Daily practice becomes the true temple of presence that we construct carefully over time. We apply our techniques diligently and with utmost intention and love as we realize the true goal that is at stake. Understanding this is the key to our liberation, the key to our healing. We commit and we don’t look back. We put ourselves in our own cage, with the tigers of our demons, and throw away key. Over time, with devotion, with courage, with fearless... we awaken these very qualities further and bring them forth into their embodiment. Eventually we realize that this “cage of daily practice” is actually the ticket to our freedom... as we realize that, before we commit at such a deep level, we are actually in an entirely different cage. The cage of an untrained mind. The cage of unresolved trauma from our past . And our heart is locked up in these cages, preventing it from being truly free.

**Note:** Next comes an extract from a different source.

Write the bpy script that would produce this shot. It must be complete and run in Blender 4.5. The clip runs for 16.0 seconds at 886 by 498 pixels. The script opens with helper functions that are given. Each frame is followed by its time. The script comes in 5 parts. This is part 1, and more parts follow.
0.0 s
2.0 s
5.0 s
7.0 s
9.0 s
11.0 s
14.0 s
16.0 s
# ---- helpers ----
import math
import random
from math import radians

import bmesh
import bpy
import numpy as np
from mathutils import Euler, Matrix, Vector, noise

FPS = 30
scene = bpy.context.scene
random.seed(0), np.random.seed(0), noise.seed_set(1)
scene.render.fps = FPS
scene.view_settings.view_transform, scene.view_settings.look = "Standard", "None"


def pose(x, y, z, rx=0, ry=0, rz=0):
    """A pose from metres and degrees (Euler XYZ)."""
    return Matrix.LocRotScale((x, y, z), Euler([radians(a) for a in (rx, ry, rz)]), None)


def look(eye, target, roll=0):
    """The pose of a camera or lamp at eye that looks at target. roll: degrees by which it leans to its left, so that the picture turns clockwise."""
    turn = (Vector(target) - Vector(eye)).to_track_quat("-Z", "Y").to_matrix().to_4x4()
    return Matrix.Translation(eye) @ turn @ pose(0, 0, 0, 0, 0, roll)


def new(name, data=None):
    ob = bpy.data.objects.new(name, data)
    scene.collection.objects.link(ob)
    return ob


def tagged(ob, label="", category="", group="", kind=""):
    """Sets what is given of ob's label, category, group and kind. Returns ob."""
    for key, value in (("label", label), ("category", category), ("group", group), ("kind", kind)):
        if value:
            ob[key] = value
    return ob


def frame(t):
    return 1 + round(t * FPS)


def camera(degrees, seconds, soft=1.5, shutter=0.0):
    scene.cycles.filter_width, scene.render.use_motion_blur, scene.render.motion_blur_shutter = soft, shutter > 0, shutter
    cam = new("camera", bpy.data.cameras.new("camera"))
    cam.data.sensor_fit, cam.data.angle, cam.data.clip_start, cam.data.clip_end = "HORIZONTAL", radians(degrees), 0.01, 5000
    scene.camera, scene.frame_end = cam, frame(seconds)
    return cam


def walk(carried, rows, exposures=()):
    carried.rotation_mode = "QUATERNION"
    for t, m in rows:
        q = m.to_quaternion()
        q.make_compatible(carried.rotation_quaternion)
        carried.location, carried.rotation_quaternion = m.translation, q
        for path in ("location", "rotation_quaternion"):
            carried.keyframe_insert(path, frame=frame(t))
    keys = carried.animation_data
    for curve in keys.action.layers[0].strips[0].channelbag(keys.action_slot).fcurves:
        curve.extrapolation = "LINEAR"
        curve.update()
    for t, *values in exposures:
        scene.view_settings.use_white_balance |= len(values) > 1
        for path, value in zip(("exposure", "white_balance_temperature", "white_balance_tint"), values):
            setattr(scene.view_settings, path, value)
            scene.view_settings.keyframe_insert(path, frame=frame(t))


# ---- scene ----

Daily practice is not something that you can be talked into. It’s something you must decide for yourself. It is not something you undertake for a time until you feel a little better. It’s a life-long commitment and it’s done in silence, in that special corner in our home, with your altar and a few sacred objects that remind you of what you’re doing it for. This is not for “manifesting”. It’s not to help you become necessarily ‘better’ at anything. Its not a self-improvement device. Your Sadhana is there to help to come face to face with Reality so that you can stop pretending that you have anything figured out, so that you can drop the pretenses, and that you can return to your natural and authentic state of being. Dropping the attachments. Desireless. Free. Unburdened by a mind that ‘knows’. Fully embodied with a heart that has no walls. The True Self — who you are before you think you are anything else.


This is the real purpose of yoga Sadhana. My wish is that you will come to discover the impossible-to-describe value of what I am describing here in your way and time.

Reclaim your power from the world. It’s a possibility for us all... you can do it.